● SHORT EXERCISE
With pictures left out, extract every line between the start of the records below and the line holding "return lo + hi", inclusive.

● THE DATA
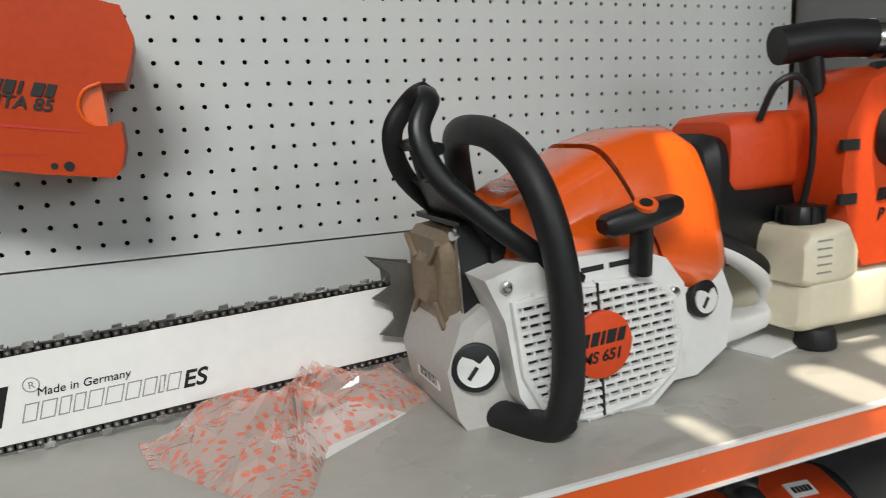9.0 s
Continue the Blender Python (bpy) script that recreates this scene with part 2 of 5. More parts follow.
def box(x0, x1, y0, y1, z0, z1, w=0.0, seg=2, m=None):
    bm = bmesh.new()
    add_box(bm, x0, x1, y0, y1, z0, z1, m)
    return bevel(bm, w, seg) if w else bm


def add_prism(bm, pts, a, b, plane="xz"):
    """Extrudes an outline lying in a plane from a to b along the third axis."""
    def v(p, d):
        return {"xz": (p[0], d, p[1]), "xy": (p[0], p[1], d), "yz": (d, p[0], p[1])}[plane]
    lo, hi = [bm.verts.new(v(p, a)) for p in pts], [bm.verts.new(v(p, b)) for p in pts]
    n = len(pts)
    bm.faces.new(lo), bm.faces.new(hi[::-1])
    for i in range(n):
        bm.faces.new((lo[i], lo[(i + 1) % n], hi[(i + 1) % n], hi[i]))
    return lo + hi


def prism(pts, a, b, plane="xz", w=0.0, seg=2):
    bm = bmesh.new()
    add_prism(bm, pts, a, b, plane)
    return bevel(bm, w, seg) if w else bm


def smooth_path(pts, sub=6, closed=False):
    P = [Vector(p) for p in pts]
    out, n = [], len(P)
    for i in range(n if closed else n - 1):
        g = (lambda k: P[k % n]) if closed else (lambda k: P[min(max(k, 0), n - 1)])
        p0, p1, p2, p3 = g(i - 1), g(i), g(i + 1), g(i + 2)
        for s in range(sub):
            t = s / sub
            out.append(0.5 * ((2 * p1) + (p2 - p0) * t + (2 * p0 - 5 * p1 + 4 * p2 - p3) * t * t + (3 * p1 - p0 - 3 * p2 + p3) * t ** 3))
    if not closed:
        out.append(P[-1])
    return out


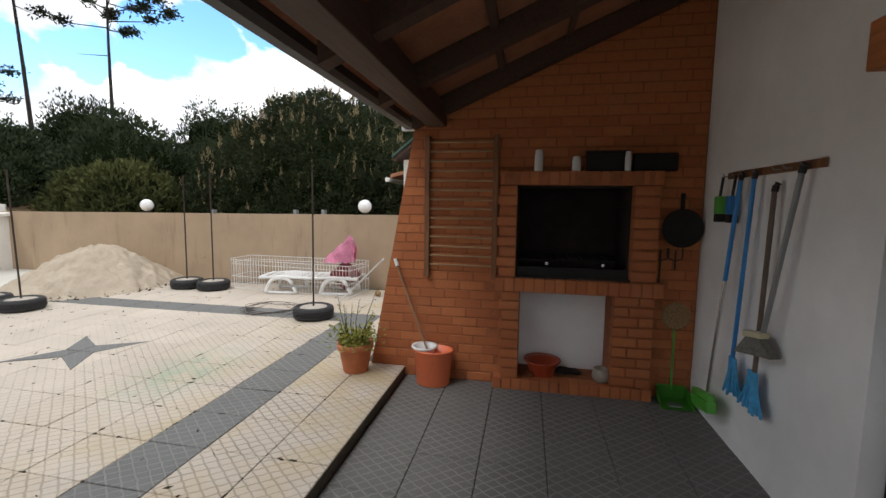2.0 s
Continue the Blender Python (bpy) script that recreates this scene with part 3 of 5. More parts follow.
def fence_post(parent, x, y, h=0.86, w=0.06):
    q = part("post", box(B(), x - w / 2, x + w / 2, y - w * 0.35, y + w * 0.35, 0.0, h, 0.006), M_FENCE, parent)
    part("cap", box(B(), x - w / 2 - 0.003, x + w / 2 + 0.003, y - w * 0.35 - 0.003, y + w * 0.35 + 0.003, h, h + 0.014, 0.004), M_FENCE, q)
    part("foot_plate", box(B(), x - 0.055, x + 0.055, y - 0.05, y + 0.05, 0.0, 0.008), M_FENCE, q)
    return q


FY = 2.46
fence = thing("pool_fence", "dark green welded wire fence round the pool", "fence")
xs = [-5.95, -3.18, -0.69, 0.37]
for x in xs:
    fence_post(fence, x, FY, 0.86, 0.095 if x > 0 else 0.065)
for a, b in zip(xs, xs[1:]):
    fence_panel(fence, (a + 0.03, FY, 0), (b - 0.03, FY, 0))
side = thing("pool_fence", "dark green welded wire fence beside the pool", "fence")
ys = [2.46, 4.35, 6.95, 9.45, 11.75]
for y in ys:
    fence_post(side, 1.17, y, 0.88, 0.08 if y < 3 else 0.06)
for a, b in zip(ys, ys[1:]):
    fence_panel(side, (1.17, a + 0.03, 0), (1.17, b - 0.03, 0))
gate = thing("pool_gate", "closed dark green wire gate of the pool fence", "gate")
for x in (0.437, 1.105):
    part("stile", box(B(), x - 0.016, x + 0.016, FY - 0.014, FY + 0.014, 0.03, 0.82, 0.004), M_FENCE, gate)
for z in (0.03, 0.79):
    part("rail", box(B(), 0.439, 1.091, FY - 0.014, FY + 0.014, z, z + 0.03, 0.004), M_FENCE, gate)
for i in range(1, 14):
    x = 0.439 + i * 0.652 / 14
    part("wire", cyl(B(), (x, FY, 0.06), (x, FY, 0.79), 0.0027, None, 6), M_FENCE, gate)
for z in (0.11, 0.16, 0.33, 0.53, 0.70, 0.755):
    part("cross_wire", cyl(B(), (0.439, FY + 0.006, z), (1.091, FY + 0.006, z), 0.0034, None, 6), M_FENCE, gate)
part("latch", box(B(), 1.06, 1.12, FY - 0.045, FY - 0.014, 0.42, 0.50, 0.006), M_TRIM, gate)
for z in (0.15, 0.68):
    part("hinge", box(B(), 0.395, 0.43, FY - 0.035, FY - 0.014, z, z + 0.06, 0.004), M_TRIM, gate)

# ---- weighted poles in tyres ----


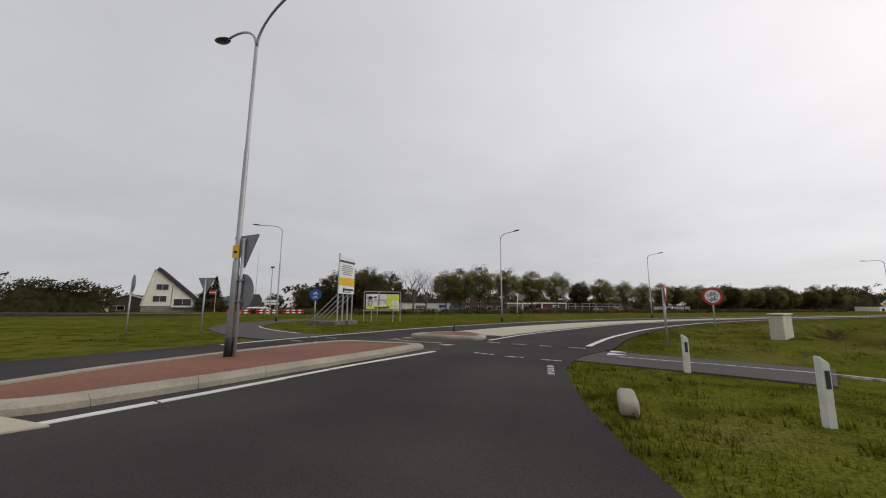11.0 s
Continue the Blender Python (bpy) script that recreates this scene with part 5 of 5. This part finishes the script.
woods("woods_west_bushes", [(-93, 150), (-88, 154), (-84.5, 158.5), (-82, 161.5)], 6.6, 2.6, DARK_LEAVES, "dark bushes and small trees beside the houses", 29, 30, 0.3)
woods("woods_northwest", [(-70, 225), (-50, 215), (-44, 195), (-46, 178)], 8, 5, DARK_LEAVES, "dark trees behind the lawn", 25, 14)
woods("woods_south_west", [(-190, 140), (-240, 100), (-300, 60)], 6, 8, DARK_LEAVES, "low distant tree line", 26, 6, 0.8)
woods("woods_east", [(520, 420), (620, 330), (700, 230), (720, 120), (700, 0), (650, -120)], 5.8, 10, DARK_LEAVES, "distant dark tree line across the fields", 27, 9, 1.1)
woods("woods_horizon", [(700, 640), (730, 610), (790, 560), (860, 500)], 26, 12, DARK_LEAVES, "distant dark wood on the horizon", 28, 14, 1.2)
woods("reeds", [(-45, 160), (-22, 166), (-6, 178), (12, 197), (35, 218), (70, 248), (150, 318)], 1.1, 1.5, REEDS, "strip of brown reeds and weeds along a ditch", 30, 60, 0.13)

for k, (x, y, f) in enumerate(((728, 722, 3.5), (762, 702, 3.7))):
    far_tree = tree(50 + k, 9.6, 4.3, 0.16, "wide bare tree far across the fields", TWIG, bare=0.18, limbs=0.11)
    far_tree.matrix_basis = pose(x, y, -1, 0, 0, 40 * k)
    far_tree.scale = (f, f, f)


def fan_tree(x, y, turn):
    """A split, leaning crown: many stems that fan out from one low stool."""
    rng = random.Random(33)
    e = thing("fallen_willow", pose(x, y, -0.6, 0, 0, turn), "bare willow with stems fanning out low", "tree", "trees")
    tw = bmesh.new()
    for k in range(24):
        a = radians(6 + 82 * (k / 23) ** 0.8 + rng.uniform(-5, 5))
        n = rng.uniform(12, 19) * (0.8 + 0.25 * math.sin(a))
        d = Vector((-math.cos(a), rng.uniform(-0.35, 0.35), math.sin(a))).normalized()
        bow = Vector((0, 0, rng.uniform(-0.6, 1.2)))
        pts = [tuple(d * n * u + bow * u * (1 - u) * 2) for u in (0, 0.35, 0.7, 1)]
        part("stem", tube(pts, [0.42, 0.3, 0.2, 0.07], 6), TWIG, e)
        for q in range(7):
            u = rng.uniform(0.35, 1.0)
            p = d * n * u
            w = (d + Vector((rng.gauss(0, 0.4), rng.gauss(0, 0.4), rng.gauss(0.15, 0.35)))).normalized() * rng.uniform(1.5, 4)
            tube([tuple(p), tuple(p + w * 0.5), tuple(p + w)], [0.1, 0.07, 0.03], 4, tw)
    tagged(part("twigs", tw, TWIG, e), kind="stuff")
    return e


fan_tree(331, 226, -32).scale = (1.75, 1.2, 0.95)


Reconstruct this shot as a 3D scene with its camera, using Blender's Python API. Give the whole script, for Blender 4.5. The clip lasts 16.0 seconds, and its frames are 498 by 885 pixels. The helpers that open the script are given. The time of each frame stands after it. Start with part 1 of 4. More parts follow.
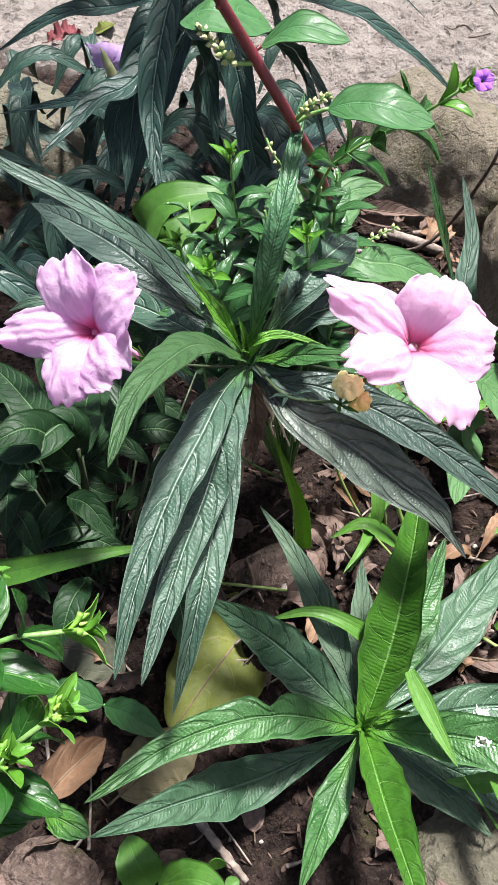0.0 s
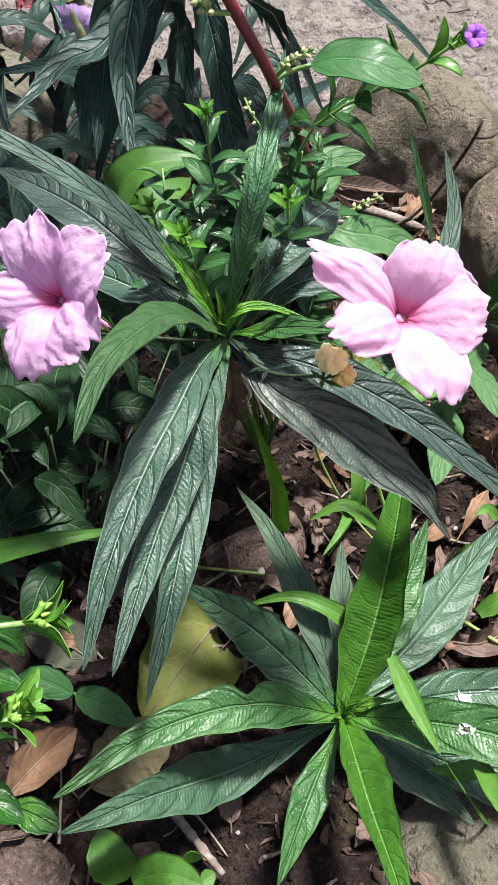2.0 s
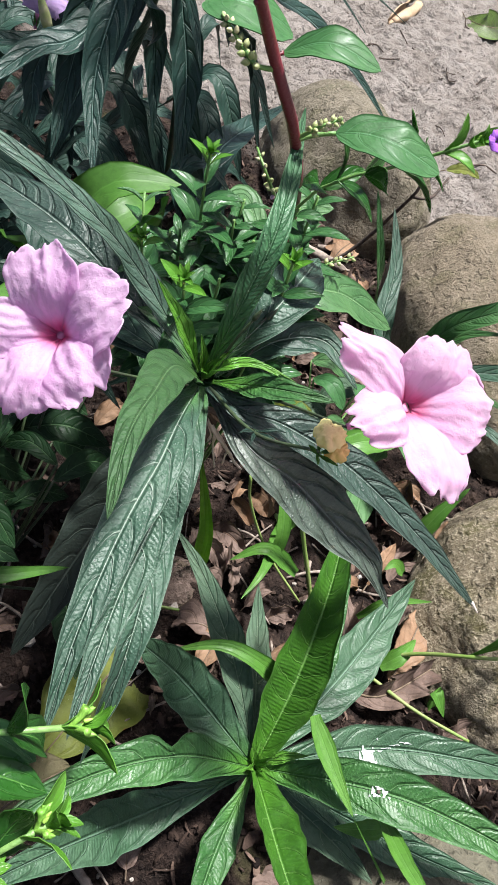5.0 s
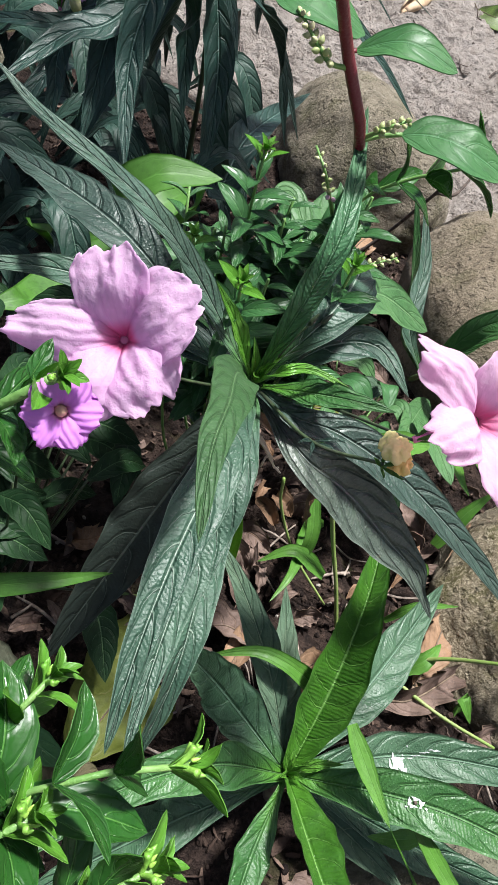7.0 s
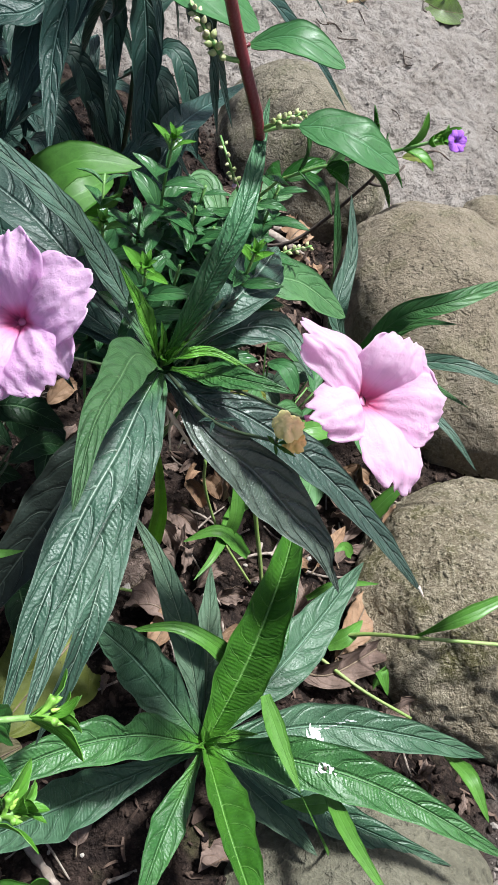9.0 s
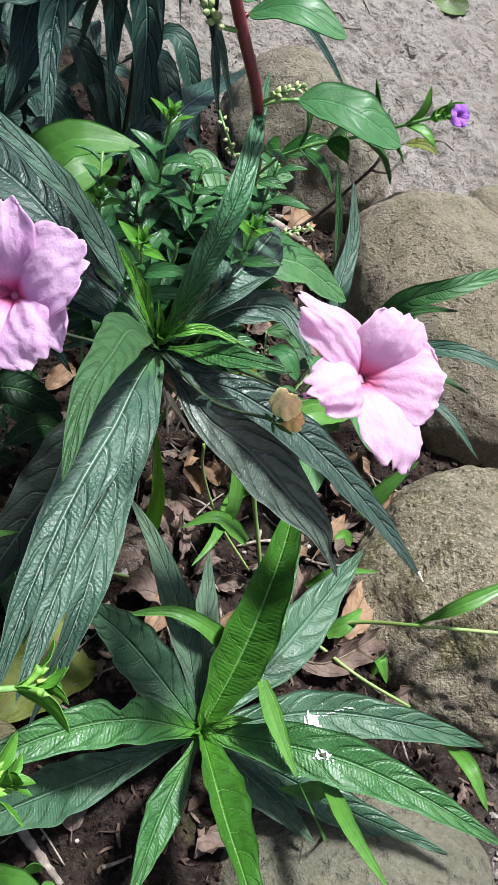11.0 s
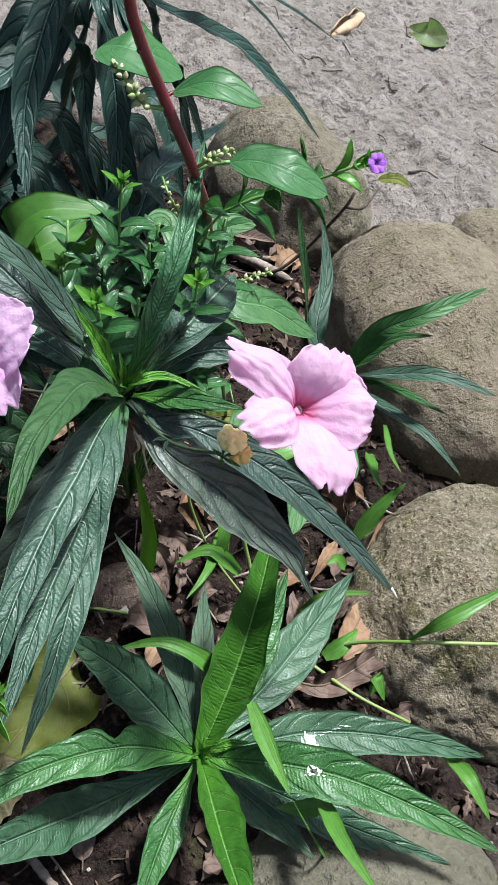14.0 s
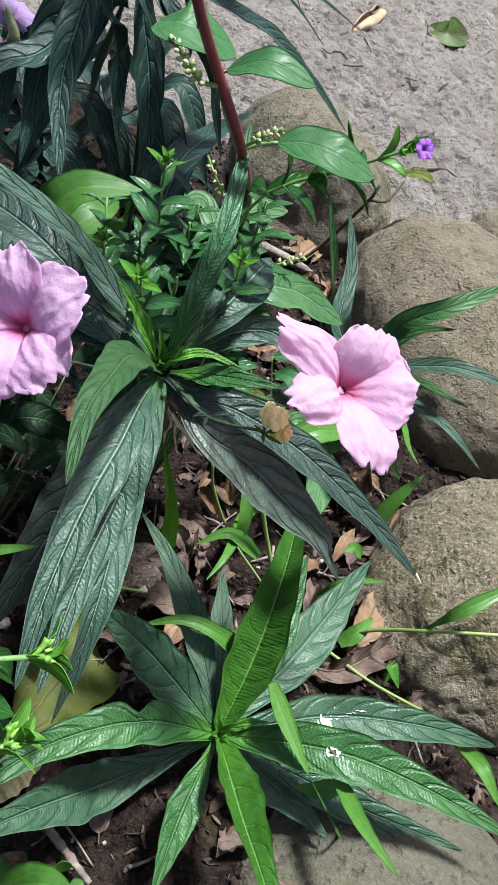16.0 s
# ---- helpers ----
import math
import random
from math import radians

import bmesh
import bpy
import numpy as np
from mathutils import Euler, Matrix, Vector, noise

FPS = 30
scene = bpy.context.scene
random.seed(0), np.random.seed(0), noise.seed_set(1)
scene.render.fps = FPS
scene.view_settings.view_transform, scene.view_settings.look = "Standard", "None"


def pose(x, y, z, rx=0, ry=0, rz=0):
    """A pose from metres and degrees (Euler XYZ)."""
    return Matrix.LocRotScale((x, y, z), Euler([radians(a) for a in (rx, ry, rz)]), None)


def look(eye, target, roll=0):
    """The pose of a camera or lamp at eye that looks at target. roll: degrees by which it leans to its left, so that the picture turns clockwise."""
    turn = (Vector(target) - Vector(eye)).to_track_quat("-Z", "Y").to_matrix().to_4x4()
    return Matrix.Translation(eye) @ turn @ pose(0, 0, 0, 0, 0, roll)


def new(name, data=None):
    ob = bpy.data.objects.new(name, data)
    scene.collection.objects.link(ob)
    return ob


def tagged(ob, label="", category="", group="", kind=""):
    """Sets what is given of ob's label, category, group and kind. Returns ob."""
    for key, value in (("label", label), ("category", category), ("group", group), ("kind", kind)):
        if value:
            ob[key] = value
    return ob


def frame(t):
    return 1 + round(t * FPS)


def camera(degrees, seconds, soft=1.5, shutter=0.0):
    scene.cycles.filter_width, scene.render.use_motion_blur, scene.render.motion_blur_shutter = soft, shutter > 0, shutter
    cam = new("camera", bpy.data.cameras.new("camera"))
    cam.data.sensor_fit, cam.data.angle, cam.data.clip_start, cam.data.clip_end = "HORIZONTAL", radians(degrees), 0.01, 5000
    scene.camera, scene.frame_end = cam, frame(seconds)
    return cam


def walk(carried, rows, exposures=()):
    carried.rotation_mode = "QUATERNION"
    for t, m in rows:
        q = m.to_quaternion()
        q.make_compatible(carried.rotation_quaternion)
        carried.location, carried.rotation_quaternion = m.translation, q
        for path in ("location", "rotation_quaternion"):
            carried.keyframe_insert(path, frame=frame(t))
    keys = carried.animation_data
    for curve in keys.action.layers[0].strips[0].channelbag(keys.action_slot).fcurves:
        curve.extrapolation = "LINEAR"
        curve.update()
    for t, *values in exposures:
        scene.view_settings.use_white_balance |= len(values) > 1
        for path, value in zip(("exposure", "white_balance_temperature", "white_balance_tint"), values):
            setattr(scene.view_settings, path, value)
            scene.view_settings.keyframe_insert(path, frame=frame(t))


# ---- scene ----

● TASK OUTPUT
9.0 s
Continue the Blender Python (bpy) script that recreates this scene with part 2 of 5. More parts follow.
def box(x0, x1, y0, y1, z0, z1, w=0.0, seg=2, m=None):
    bm = bmesh.new()
    add_box(bm, x0, x1, y0, y1, z0, z1, m)
    return bevel(bm, w, seg) if w else bm


def add_prism(bm, pts, a, b, plane="xz"):
    """Extrudes an outline lying in a plane from a to b along the third axis."""
    def v(p, d):
        return {"xz": (p[0], d, p[1]), "xy": (p[0], p[1], d), "yz": (d, p[0], p[1])}[plane]
    lo, hi = [bm.verts.new(v(p, a)) for p in pts], [bm.verts.new(v(p, b)) for p in pts]
    n = len(pts)
    bm.faces.new(lo), bm.faces.new(hi[::-1])
    for i in range(n):
        bm.faces.new((lo[i], lo[(i + 1) % n], hi[(i + 1) % n], hi[i]))
    return lo + hi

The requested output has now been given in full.